» Given data
= = = =

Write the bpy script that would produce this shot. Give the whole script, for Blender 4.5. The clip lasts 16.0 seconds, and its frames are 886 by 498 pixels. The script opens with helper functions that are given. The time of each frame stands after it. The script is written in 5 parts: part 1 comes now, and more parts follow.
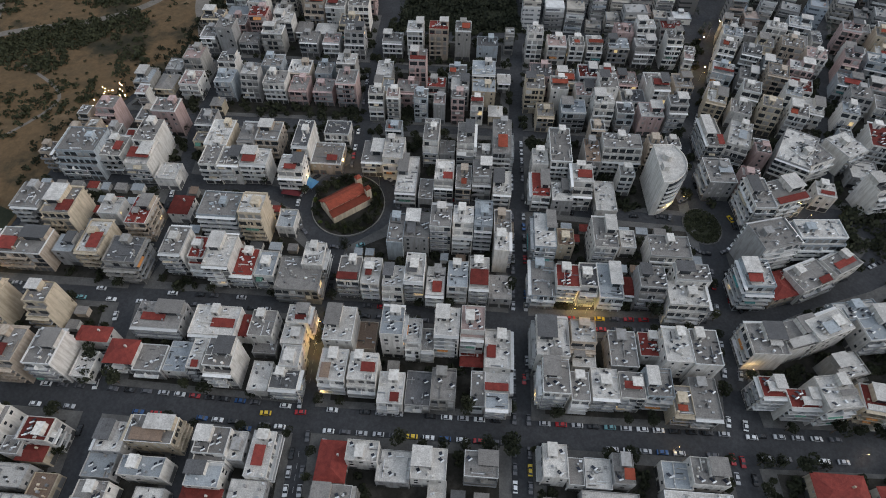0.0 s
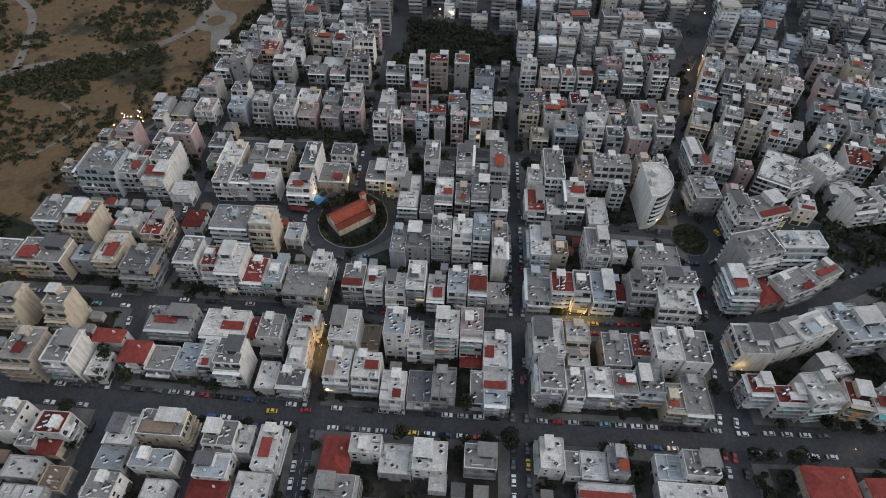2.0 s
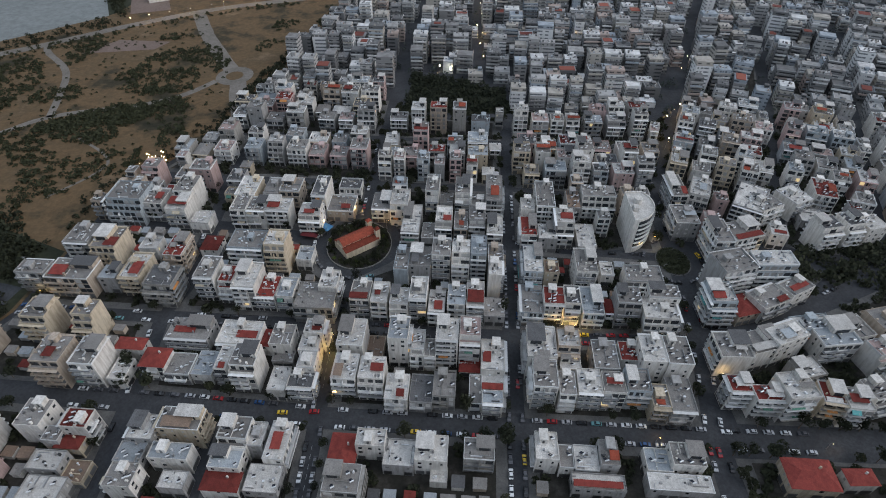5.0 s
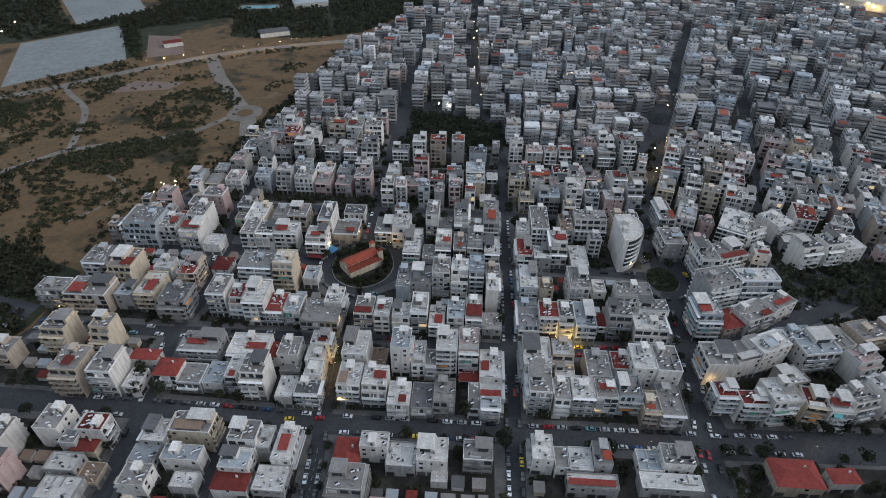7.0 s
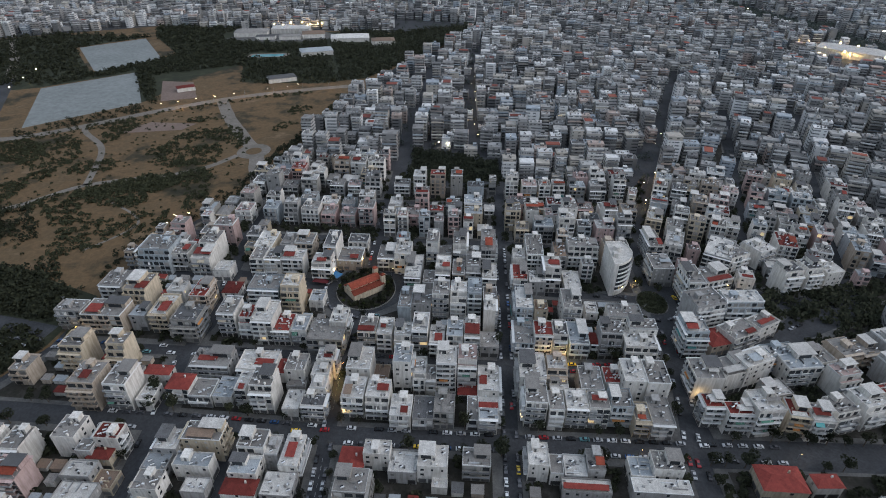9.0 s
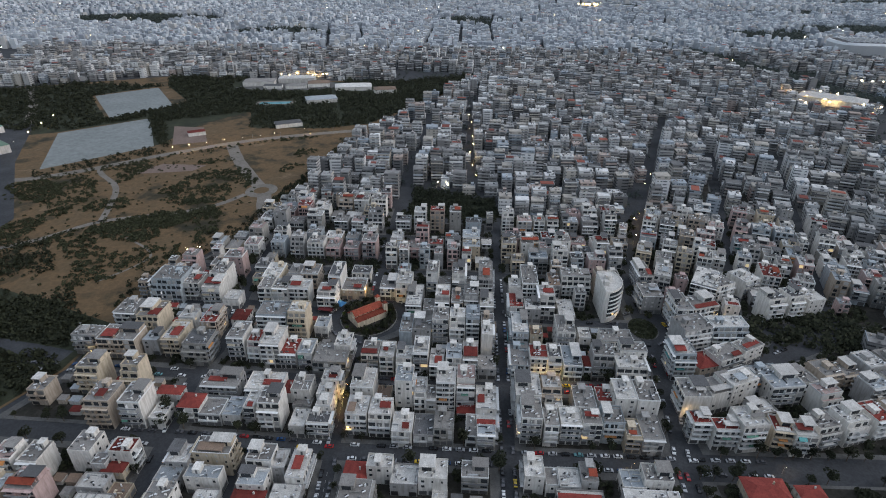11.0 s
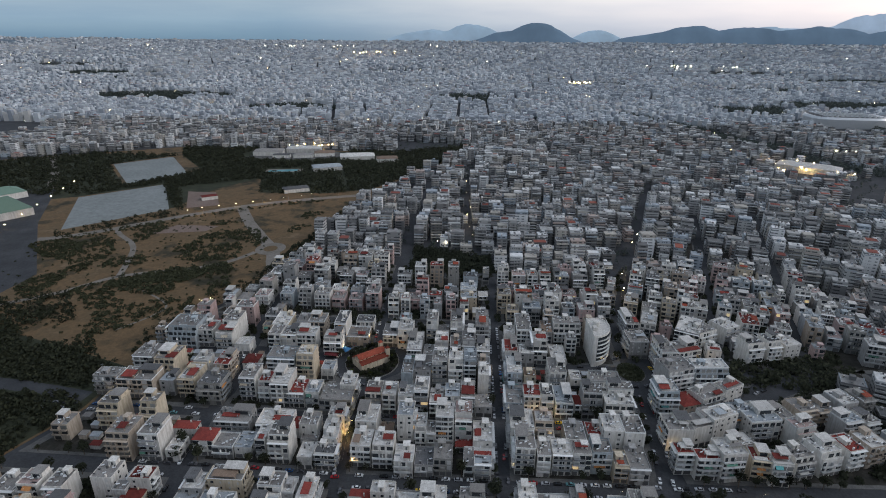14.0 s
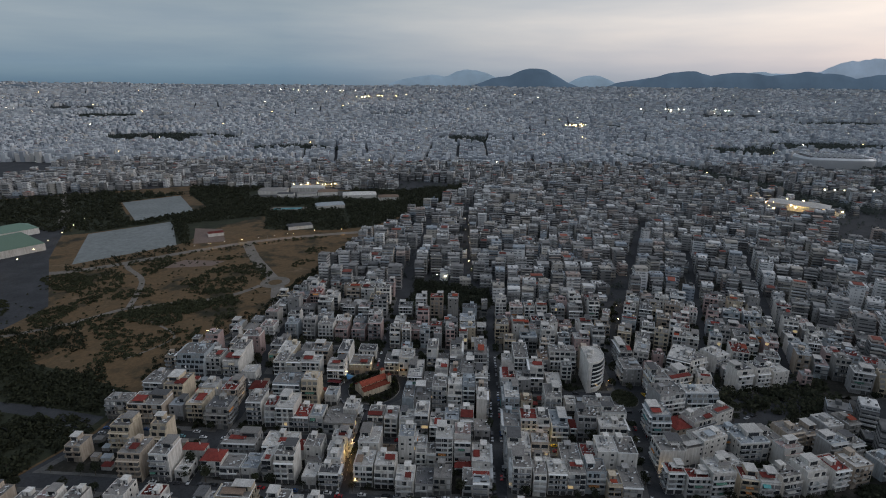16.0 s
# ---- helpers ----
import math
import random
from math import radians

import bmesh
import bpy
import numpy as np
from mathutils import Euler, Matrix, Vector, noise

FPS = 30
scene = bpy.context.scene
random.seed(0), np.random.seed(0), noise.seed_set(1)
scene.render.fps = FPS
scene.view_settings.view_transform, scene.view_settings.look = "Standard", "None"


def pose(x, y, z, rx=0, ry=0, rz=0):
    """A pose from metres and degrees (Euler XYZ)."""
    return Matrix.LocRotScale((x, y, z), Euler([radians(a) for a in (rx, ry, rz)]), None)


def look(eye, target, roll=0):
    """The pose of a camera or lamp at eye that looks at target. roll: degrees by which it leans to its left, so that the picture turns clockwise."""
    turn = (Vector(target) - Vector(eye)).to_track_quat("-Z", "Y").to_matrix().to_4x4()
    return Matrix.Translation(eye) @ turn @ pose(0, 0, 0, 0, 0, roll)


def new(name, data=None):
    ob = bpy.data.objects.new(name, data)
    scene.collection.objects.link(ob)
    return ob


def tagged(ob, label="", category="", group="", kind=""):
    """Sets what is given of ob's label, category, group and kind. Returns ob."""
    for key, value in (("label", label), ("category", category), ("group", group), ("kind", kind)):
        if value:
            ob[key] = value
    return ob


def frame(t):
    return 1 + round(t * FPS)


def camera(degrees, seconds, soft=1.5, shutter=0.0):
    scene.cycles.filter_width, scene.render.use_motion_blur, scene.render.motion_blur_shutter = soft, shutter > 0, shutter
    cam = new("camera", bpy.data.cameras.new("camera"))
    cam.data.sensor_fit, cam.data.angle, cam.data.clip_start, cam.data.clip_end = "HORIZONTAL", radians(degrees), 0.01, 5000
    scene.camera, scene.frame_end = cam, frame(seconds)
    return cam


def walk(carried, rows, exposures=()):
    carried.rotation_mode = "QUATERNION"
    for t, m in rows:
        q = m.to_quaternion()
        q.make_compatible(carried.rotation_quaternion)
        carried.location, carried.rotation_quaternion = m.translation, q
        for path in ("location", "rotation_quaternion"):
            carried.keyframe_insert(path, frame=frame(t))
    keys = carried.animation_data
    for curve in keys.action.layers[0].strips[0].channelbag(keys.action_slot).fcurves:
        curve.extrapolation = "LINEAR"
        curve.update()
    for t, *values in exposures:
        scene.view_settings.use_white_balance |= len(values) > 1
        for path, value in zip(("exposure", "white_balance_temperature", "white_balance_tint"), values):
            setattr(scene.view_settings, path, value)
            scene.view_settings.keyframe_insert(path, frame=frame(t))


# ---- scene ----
EXPOSURES = ((0.0, -0.66, 6350, 10), (4.0, -0.64, 6200, 10), (7.0, -0.60, 6000, 10), (11.5, -0.60, 6050, 10), (13.0, -0.78, 6050, 10), (14.5, -1.01, 6050, 10),
             (16.0, -1.43, 6150, 10))
cam = camera(77.53, 16.0, soft=1.0)
walk(cam, [
    (0.0, look((-0.79, 49.62, 204.09), (-2.64, 168.63, 43.36), 0.91)),
    (1.0, look((-0.72, 39.74, 203.94), (-2.69, 165.19, 48.19), 0.90)),
    (2.0, look((-0.61, 29.89, 203.79), (-2.71, 161.37, 53.10), 0.87)),
    (3.0, look((-0.49, 20.07, 203.68), (-2.70, 157.25, 58.16), 0.82)),
    (4.0, look((-0.37, 10.24, 203.60), (-2.68, 152.89, 63.44), 0.76)),
    (5.0, look((-0.25, 0.39, 203.56), (-2.63, 148.33, 68.99), 0.70)),
    (6.0, look((-0.14, -9.49, 203.57), (-2.58, 143.57, 74.85), 0.65)),
    (7.0, look((-0.04, -19.41, 203.61), (-2.51, 138.61, 81.05), 0.60)),
    (8.0, look((0.05, -29.39, 203.70), (-2.43, 133.44, 87.60), 0.56)),
    (9.0, look((0.13, -39.43, 203.82), (-2.34, 128.03, 94.50), 0.54)),
    (10.0, look((0.20, -49.55, 203.95), (-2.24, 122.33, 101.72), 0.53)),
    (11.0, look((0.28, -59.73, 204.10), (-2.13, 116.30, 109.19), 0.52)),
    (12.0, look((0.36, -70.00, 204.23), (-2.00, 109.88, 116.85), 0.53)),
    (13.0, look((0.47, -80.35, 204.34), (-1.87, 103.05, 124.59), 0.53)),
    (14.0, look((0.62, -90.78, 204.39), (-1.72, 95.75, 132.27), 0.54)),
    (15.0, look((0.81, -101.28, 204.35), (-1.57, 87.97, 140.02), 0.53)),
    (15.5, look((0.94, -106.57, 204.29), (-1.49, 83.86, 143.72), 0.52)),
    (16.0, look((1.03, -109.96, 204.24), (-1.43, 81.18, 145.92), 0.50)),
], EXPOSURES)

# ---------------------------------------------------------------- light and sky
world = bpy.data.worlds.new("dusk_sky")
scene.world = world
world.use_nodes = True
wn, wl = world.node_tree.nodes, world.node_tree.links
wn.clear()


def wnode(kind, **kw):
    nd = wn.new(kind)
    for k, v in kw.items():
        nd.inputs[k].default_value = v
    return nd


sky = wn.new("ShaderNodeTexSky")
sky.sky_type = "NISHITA"
sky.sun_disc = False
sky.sun_elevation = radians(4)
sky.sun_rotation = radians(62)
sky.air_density, sky.dust_density, sky.ozone_density = 1.2, 2.5, 1.5
wco = wn.new("ShaderNodeTexCoord")
wsep = wn.new("ShaderNodeSeparateXYZ")
wl.new(wco.outputs["Generated"], wsep.inputs[0])
# dusk tones: blue-grey on the sea side, warm towards the west
side = wn.new("ShaderNodeMapRange")
side.inputs["From Min"].default_value, side.inputs["From Max"].default_value = -0.28, 0.66
wl.new(wsep.outputs["X"], side.inputs["Value"])
rise = wn.new("ShaderNodeMapRange")
rise.inputs["From Min"].default_value, rise.inputs["From Max"].default_value = -0.01, 0.18
wl.new(wsep.outputs["Z"], rise.inputs["Value"])
sea_ramp = wn.new("ShaderNodeValToRGB")
warm_ramp = wn.new("ShaderNodeValToRGB")
for ramp, stops in ((sea_ramp, ((0.0, (0.36, 0.57, 0.74)), (0.16, (0.60, 0.84, 1.02)), (0.5, (0.84, 1.02, 1.16)), (0.8, (0.80, 0.96, 1.08)), (1.0, (0.46, 0.53, 0.62)))),
                    (warm_ramp, ((0.0, (1.15, 1.2, 1.32)), (0.25, (2.1, 1.92, 1.87)), (0.55, (2.8, 2.5, 2.28)), (0.8, (1.9, 1.85, 1.85)), (1.0, (0.8, 0.85, 0.95))))):
    el = ramp.color_ramp.elements
    for i, (p, c) in enumerate(stops):
        e = el[i] if i < 2 else el.new(p)
        e.position, e.color = p, (*c, 1)
    wl.new(rise.outputs[0], ramp.inputs[0])
tone = wn.new("ShaderNodeMixRGB")
wl.new(side.outputs[0], tone.inputs[0])
wl.new(sea_ramp.outputs[0], tone.inputs[1])
wl.new(warm_ramp.outputs[0], tone.inputs[2])
# thin streaks of cloud
cmap = wn.new("ShaderNodeMapping")
cmap.inputs["Scale"].default_value = (2.2, 2.2, 17.0)
wl.new(wco.outputs["Generated"], cmap.inputs[0])
cloud = wnode("ShaderNodeTexNoise", Scale=2.1, Detail=6.0, Roughness=0.55)
wl.new(cmap.outputs[0], cloud.inputs["Vector"])
cramp = wn.new("ShaderNodeValToRGB")
cramp.color_ramp.elements[0].position, cramp.color_ramp.elements[0].color = 0.35, (0.92, 0.93, 0.95, 1)
cramp.color_ramp.elements[1].position, cramp.color_ramp.elements[1].color = 0.72, (1.10, 1.06, 1.02, 1)
wl.new(cloud.outputs["Fac"], cramp.inputs[0])
clouded = wn.new("ShaderNodeMixRGB")
clouded.blend_type = "MULTIPLY"
clouded.inputs[0].default_value = 1
wl.new(tone.outputs[0], clouded.inputs[1])
wl.new(cramp.outputs[0], clouded.inputs[2])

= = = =

» What is needed
Quote word for word the lines from the line holding "turn = (Vector(target)" through the line holding "scene.view_settings.keyframe_insert(path, frame=frame(t))"; include both of those lines and add nothing.

» Task result
    turn = (Vector(target) - Vector(eye)).to_track_quat("-Z", "Y").to_matrix().to_4x4()
    return Matrix.Translation(eye) @ turn @ pose(0, 0, 0, 0, 0, roll)


def new(name, data=None):
    ob = bpy.data.objects.new(name, data)
    scene.collection.objects.link(ob)
    return ob


def tagged(ob, label="", category="", group="", kind=""):
    """Sets what is given of ob's label, category, group and kind. Returns ob."""
    for key, value in (("label", label), ("category", category), ("group", group), ("kind", kind)):
        if value:
            ob[key] = value
    return ob


def frame(t):
    return 1 + round(t * FPS)


def camera(degrees, seconds, soft=1.5, shutter=0.0):
    scene.cycles.filter_width, scene.render.use_motion_blur, scene.render.motion_blur_shutter = soft, shutter > 0, shutter
    cam = new("camera", bpy.data.cameras.new("camera"))
    cam.data.sensor_fit, cam.data.angle, cam.data.clip_start, cam.data.clip_end = "HORIZONTAL", radians(degrees), 0.01, 5000
    scene.camera, scene.frame_end = cam, frame(seconds)
    return cam


def walk(carried, rows, exposures=()):
    carried.rotation_mode = "QUATERNION"
    for t, m in rows:
        q = m.to_quaternion()
        q.make_compatible(carried.rotation_quaternion)
        carried.location, carried.rotation_quaternion = m.translation, q
        for path in ("location", "rotation_quaternion"):
            carried.keyframe_insert(path, frame=frame(t))
    keys = carried.animation_data
    for curve in keys.action.layers[0].strips[0].channelbag(keys.action_slot).fcurves:
        curve.extrapolation = "LINEAR"
        curve.update()
    for t, *values in exposures:
        scene.view_settings.use_white_balance |= len(values) > 1
        for path, value in zip(("exposure", "white_balance_temperature", "white_balance_tint"), values):
            setattr(scene.view_settings, path, value)
            scene.view_settings.keyframe_insert(path, frame=frame(t))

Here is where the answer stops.